Ceux qui trouvent que c’était mieux avant, qui préfèrent les vieux millésimes élevés en caves – ou en salles obscures – pourront se rabattre sur les hommages rendus à Jacques Demy (projection d’une copie restaurée des Parapluies de Cherbourg en présence d’Agnès Varda, Mathieu Demy et Rosalie Varda), Alain Delon (projection de Plein Soleil, en sa présence), Jerry Lewis (projection de son dernier film, Max Rose, en sa présence) ou Kim Novak, l’inoubliable interprète de Sueurs froides qui sera également là pour cet hommage et pour remettre un prix lors du palmarès.
Bon, pour la compétition officielle, il faut voir avant de juger, mais avec ces hommages, au moins, on peut être sûr qu’on est dans du très haut de gamme…
Les festivaliers pourront aussi aller dénicher les pépites cinématographiques dans les sections parallèles.
La section “Un certain regard” propose par exemple les nouveaux films de Sofia Coppola (The Bling ring), Rebecca Zlotowski (Grand central), Claire Denis (Les Salauds), Hiner Salem (My sweet pepperland, avec la sublime Golshifteh Farahani) ou Rithy Panh (L’image manquante).
On découvrira aussi avec beaucoup d’intérêt le premier long de Chloé Robichaud, qui nous avait séduits l’an passé avec son court, Chef de meute.

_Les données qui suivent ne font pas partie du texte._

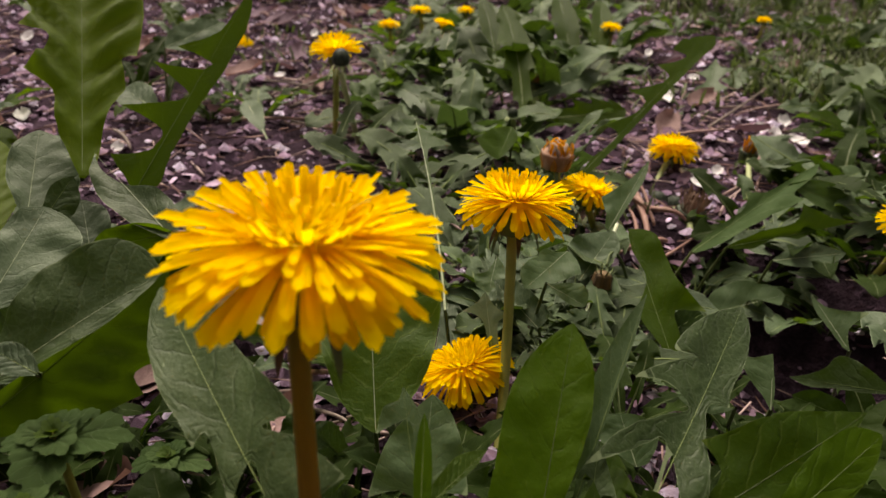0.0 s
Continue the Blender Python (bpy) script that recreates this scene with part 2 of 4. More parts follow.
DEAD_PLUM = plain_material("dead_leaf_plum", [(0.3, (0.0970, 0.0600, 0.0840)), (0.7, (0.2328, 0.1600, 0.2128))], 140, 0.85, 0.7, through=(0.1940, 0.1000, 0.1120), amount=0.15)
TWIG = plain_material("twig_grey_brown", [(0.3, (0.1, 0.075, 0.07)), (0.7, (0.24, 0.19, 0.17))], 150, 0.85, 0.7)
PINK_STEM = plain_material("root_stem_pink", [(0.3, (0.17, 0.075, 0.07)), (0.7, (0.33, 0.2, 0.17))], 150, 0.6, 0.4)
# for the added, unseen slab that blocks the sky
BLOCKER = plain_material("blocker_dark", [(0.3, (0.06, 0.055, 0.05)), (0.7, (0.1, 0.09, 0.085))], 3, 0.9, 0.6, 0.004)
FLUFF = plain_material("withered_tuft", [(0.3, (0.16, 0.09, 0.06)), (0.7, (0.42, 0.3, 0.24))], 200, 0.85, 0.6)


def red_stalk():
    """A flower stalk that is green under the head and turns red-brown towards its foot."""
    m, n, l, p = nodes_of("stalk_green_to_red")
    uv, ob = n.new("ShaderNodeUVMap"), n.new("ShaderNodeTexCoord")
    xyz = n.new("ShaderNodeSeparateXYZ")
    l.new(uv.outputs[0], xyz.inputs[0])
    wobble = maths(n, l, "MULTIPLY", noise_tex(n, l, ob.outputs["Object"], 160.0), 0.25)
    body = ramp(n, l, maths(n, l, "ADD", xyz.outputs[1], wobble),
                [(0.45, (0.24, 0.085, 0.01)), (0.8, (0.24, 0.14, 0.012)), (1.0, (0.18, 0.17, 0.02))])
    l.new(body, p.inputs["Base Color"])
    p.inputs["Roughness"].default_value = 0.42
    p.inputs["Specular IOR Level"].default_value = 0.2
    bumped(n, l, p, noise_tex(n, l, ob.outputs["Object"], 900.0), 0.3, 0.0004)
    thin(m, n, l, p, (0.34, 0.18, 0.02), 0.3)
    return m


STALK_RED = red_stalk()


# ---- builders ----
from mathutils import geometry


def mesh_of(name, verts, faces, material, uvs=None, smooth=True):
    me = bpy.data.meshes.new(name)
    me.from_pydata([tuple(v) for v in verts], [], faces)
    me.materials.append(material)
    if smooth:
        me.shade_smooth()
    if uvs is not None:
        layer = me.uv_layers.new(name="UVMap")
        index = np.zeros(len(me.loops), dtype=np.int32)
        me.loops.foreach_get("vertex_index", index)
        layer.data.foreach_set("uv", np.asarray(uvs, dtype=np.float32)[index].ravel())
    me.update()
    return me


def part(name, mesh, parent=None, label="", m=None):
    ob = new(name, mesh)
    if parent is not None:
        ob.parent = parent
    if m is not None:
        ob.matrix_basis = m
    return tagged(ob, label=label)


def grid_faces(rows, cols):
    return [(i * cols + j, i * cols + j + 1, (i + 1) * cols + j + 1, (i + 1) * cols + j) for i in range(rows - 1) for j in range(cols - 1)]


def bezier(points, s):
    p = [np.array(q, float) for q in points]
    while len(p) > 1:
        p = [a * (1 - s) + b * s for a, b in zip(p, p[1:])]
    return p[0]


def tube_data(points, radii, sides=8, steps=14):
    """Vertices, faces and uvs of a tapering tube along a bezier."""
    verts, uvs = [], []
    side = np.array([1.0, 0.0, 0.0])
    for i in range(steps + 1):
        s = i / steps
        c = bezier(points, s)
        t = bezier(points, min(1, s + 0.02)) - bezier(points, max(0, s - 0.02))
        t /= np.linalg.norm(t)
        a = np.cross(t, side if abs(t @ side) < 0.9 else np.array([0.0, 1.0, 0.0]))
        a /= np.linalg.norm(a)
        b = np.cross(t, a)
        r = np.interp(s, np.linspace(0, 1, len(radii)), radii)
        for k in range(sides):
            w = 2 * math.pi * k / sides
            verts.append(c + r * (math.cos(w) * a + math.sin(w) * b))
            uvs.append((k / sides, s))
    faces = [(i * sides + k, i * sides + (k + 1) % sides, (i + 1) * sides + (k + 1) % sides, (i + 1) * sides + k)
             for i in range(steps) for k in range(sides)]
    faces += [tuple(range(sides))[::-1], tuple(steps * sides + k for k in range(sides))]
    return verts, faces, uvs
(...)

Et aussi Fruitvale station, un indé américain très remarqué à Sundance.
Côté Quinzaine des réalisateurs, on pourra voir le nouveau film d’Ari Folman (Le Congrès), de Raphaël Nadjari (A strange course of events), ou de Serge Bozon (Tip-top, avec un duo explosif Isabelle Huppert-Sandrine Kiberlain). Yolande Moreau et Guillaume Galienne viendront présenter leurs films (Henri pour la première, Les garçons et Guillaume, à table! pour le second). Hommage sera rendu à Jane Campion, Carrosse d’Or 2013. Et Alexandre Jodorowsky sera lui aussi célébré, doublement, à travers un documentaire sur son adaptation avortée de “Dune”, et la présentation de son nouveau long, La Danza de la realidad.

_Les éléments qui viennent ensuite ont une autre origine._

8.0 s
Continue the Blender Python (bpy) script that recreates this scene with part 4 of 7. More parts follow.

Théoriquement, fidèle à sa réputation, cette section devrait proposer des choses très différentes, du film intimiste au film d’horreur, en passant par la science-fiction, le polar ou la comédie… A vérifier!
Enfin, la Semaine de la critique, elle aussi fidèle à son image, tentera de mettre en valeur de jeunes talents, comme Jean-Luc Godard, Peter Greenaway et Edgar Perâ… Euh… Pardon, ça c’est le film de clôture, qui ne manque toutefois pas de relief (3x3D). Mais six des films présentés concourent pour la convoitée Caméra d’Or.
Dans cette section, on suivra particulièrement Katell Quillévéré pour vérifier que son second film, Suzanne, confirme tout le bien que l’on pense d’elle depuis son remarqué Un poison violent.
Si, dans tout ça, on ne trouve pas à voir cinq ou six très bons films, on pourra vraiment donner tout son sens à l’expression “faire grise mine”. Mais pour l’heure, on est assez confiants, et on attend avec impatience et excitation ce cru 2013 concocté par Thierry Frémaux, Edouard Waintrop, Charles Tesson et le comité de sélection des films de la Semaine de la Critique.
Certains membres d’Angle(s) de vue seront sur place pendant le festival pour vous livrer leurs impressions sur les films projetés et vous faire vivre les évènements de cette 66ème édition.
A très vite pour nos chroniques cannoises 2013.
Plus d’informations : site officiel du Festival de Cannes
(1) : définition trouvée sur wikipédia
(2) : Dans le film de Melville Shavelson, La Fille à la casquette (A new kind of love)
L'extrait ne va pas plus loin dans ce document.